Some days I wake up and wish for the world’s techno-optimists and cornucopians (TOCs) to be right. The future would be so much easier for all of us. But perhaps more immediately, the present would become a less worrisome time zone. Those who anguish about peak oil, climate change, water depletion, and the panoply of resource and ecosystem disasters that are already arriving or are in the making would get a pleasant reprieve. And, the vast majority of citizens on the planet who almost never give such things a thought would simply go on as they have been.

That this majority should, in my view, give more thought to such matters goes without saying.
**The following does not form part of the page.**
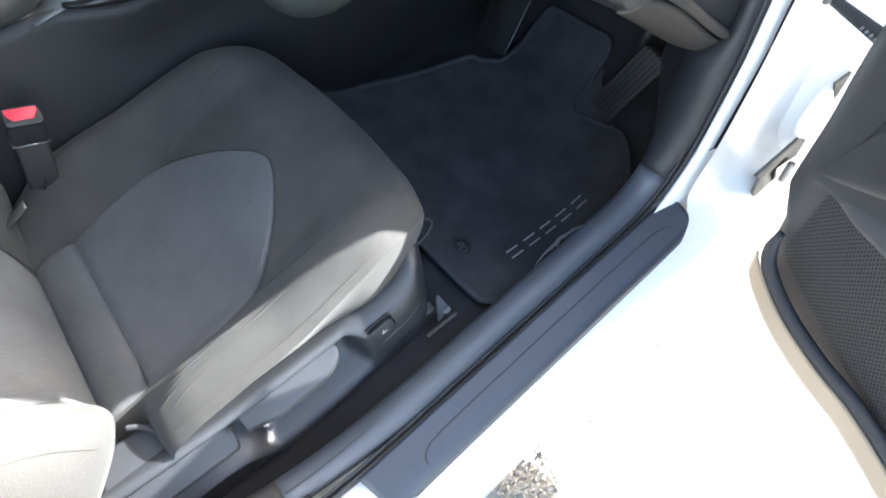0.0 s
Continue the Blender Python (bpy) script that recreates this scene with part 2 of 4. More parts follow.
def slab(outline, depth, bevel=0.0):
    """A plate from a 2D outline in its own x, y with the given depth, edges bevelled."""
    bm = bmesh.new()
    lo = [bm.verts.new((x, y, 0)) for x, y in outline]
    hi = [bm.verts.new((x, y, depth)) for x, y in outline]
    n = len(outline)
    bm.faces.new(lo[::-1])
    top = bm.faces.new(hi)
    for k in range(n):
        bm.faces.new((lo[k], lo[(k + 1) % n], hi[(k + 1) % n], hi[k]))
    if bevel:
        bmesh.ops.bevel(bm, geom=list(top.edges), offset=bevel, segments=2, affect="EDGES", profile=0.6)
    return bm


def rounded(w, h, r, n=5):
    out = []
    for cx, cy, a0 in ((w / 2 - r, h / 2 - r, 0), (-w / 2 + r, h / 2 - r, 90), (-w / 2 + r, -h / 2 + r, 180), (w / 2 - r, -h / 2 + r, 270)):
        for k in range(n):
            a = radians(a0 + 90 * k / (n - 1))
            out.append((cx + r * math.cos(a), cy + r * math.sin(a)))
    return out


def axes(origin, ex, ey):
    ex, ey = Vector(ex).normalized(), Vector(ey)
    ez = ex.cross(ey).normalized()
    ey = ez.cross(ex)
    m = Matrix((ex, ey, ez)).transposed().to_4x4()
    m.translation = origin
    return m


def placed(bm, m):
    bmesh.ops.transform(bm, matrix=m, verts=bm.verts)
    return bm


def box(x0, x1, y0, y1, z0, z1, bevel=0.004):
    bm = bmesh.new()
    bmesh.ops.create_cube(bm, size=1)
    bmesh.ops.transform(bm, matrix=Matrix.Translation(((x0 + x1) / 2, (y0 + y1) / 2, (z0 + z1) / 2)) @ Matrix.Diagonal((x1 - x0, y1 - y0, z1 - z0, 1)), verts=bm.verts)
    if bevel:
        bmesh.ops.bevel(bm, geom=list(bm.edges), offset=bevel, segments=2, affect="EDGES", profile=0.6)
    return bm


def merged(*bms):
    out = bmesh.new()
    for b in bms:
        me = bpy.data.meshes.new("tmp")
        b.to_mesh(me)
        b.free()
        out.from_mesh(me)
        bpy.data.meshes.remove(me)
    return out


# ---- ground ----
g = bmesh.new()
bmesh.ops.create_grid(g, x_segments=2, y_segments=2, size=400)
tagged(part("ground", g, "ground"), "pale sunlit gravel ground beside the car", "ground", kind="structure")
g = bmesh.new()
rng = random.Random(4)
for k in range(900):
    x, y, s = rng.uniform(0.29, 0.44), -0.445 - 0.105 * rng.random() ** 0.7, rng.uniform(0.002, 0.008)
    # patch is cut to the shadow's slanted edge, standing in for shaded gravel
    if x > 0.42 + 0.74 * min(0.0, y + 0.502):
        continue
    if k % 40 == 0:
        x, y, s = rng.uniform(0.2, 1.0), rng.uniform(-0.9, -0.45), 0.004
    bmesh.ops.create_icosphere(g, subdivisions=1, radius=s, matrix=Matrix.Translation((x, y, s * 0.3)) @ Euler((rng.random() * 6, rng.random() * 6, 0)).to_matrix().to_4x4() @ Matrix.Diagonal((1, rng.uniform(0.6, 1), rng.uniform(0.12, 0.3), 1)))
tagged(part("gravel", g, "stone", soft=False), "loose pale gravel stones by the sill, filling the outline of the shaded ground", "gravel", kind="stuff")


# ---- car floor ----
def floor_z(x, y):
    return lerp(x, [(-0.6, 0.345), (0.40, 0.350), (0.436, 0.343), (0.49, 0.315), (0.55, 0.283), (0.77, 0.234), (0.94, 0.230), (1.02, 0.27), (1.16, 0.42), (1.3, 0.6)]) + 0.20 * max(0.0, min(y, 0.32) + 0.12)


tagged(part("floor", sheet(80, 30, lambda u, v: (-0.6 + 1.9 * u, -0.345 + 1.48 * v, floor_z(-0.6 + 1.9 * u, -0.345 + 1.48 * v) - 0.012)), "carpet"), "black carpeted floor of the driver's footwell", "floor", kind="structure")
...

But if the evidence were so clear–I don’t say obvious because it’s obvious to me but still unclear to most others–then we’d already be making significant progress on these problems. Instead, they are getting worse, some of them very rapidly.

But, how pleasing it would be if I were wrong, and the TOCs were right. We could all sit back and wait for the miracles to arrive from the scientists, the engineers, and the various high priests of high technology. We could count on the Earth to give us her abundance in whatever quantity we need, when we need it, and at prices and energy costs we can afford.

But what if the situation is not clear cut? What if the TOCs are half right? What if, for example, oil shale were to become a low-cost, high-volume source of oil for the world in relatively short order because of technological breakthroughs (which the techno-optimists keep telling us are inevitable)? There is as much potential oil locked in oil shale in the American West as in all the world’s known oil reserves combined.

But herein lies the problem. The TOCs cannot count on solving any single ecological or resource problem in isolation. For as those who understand oil shale know, both large amounts of water and large amounts of energy will be necessary to extract oil from it.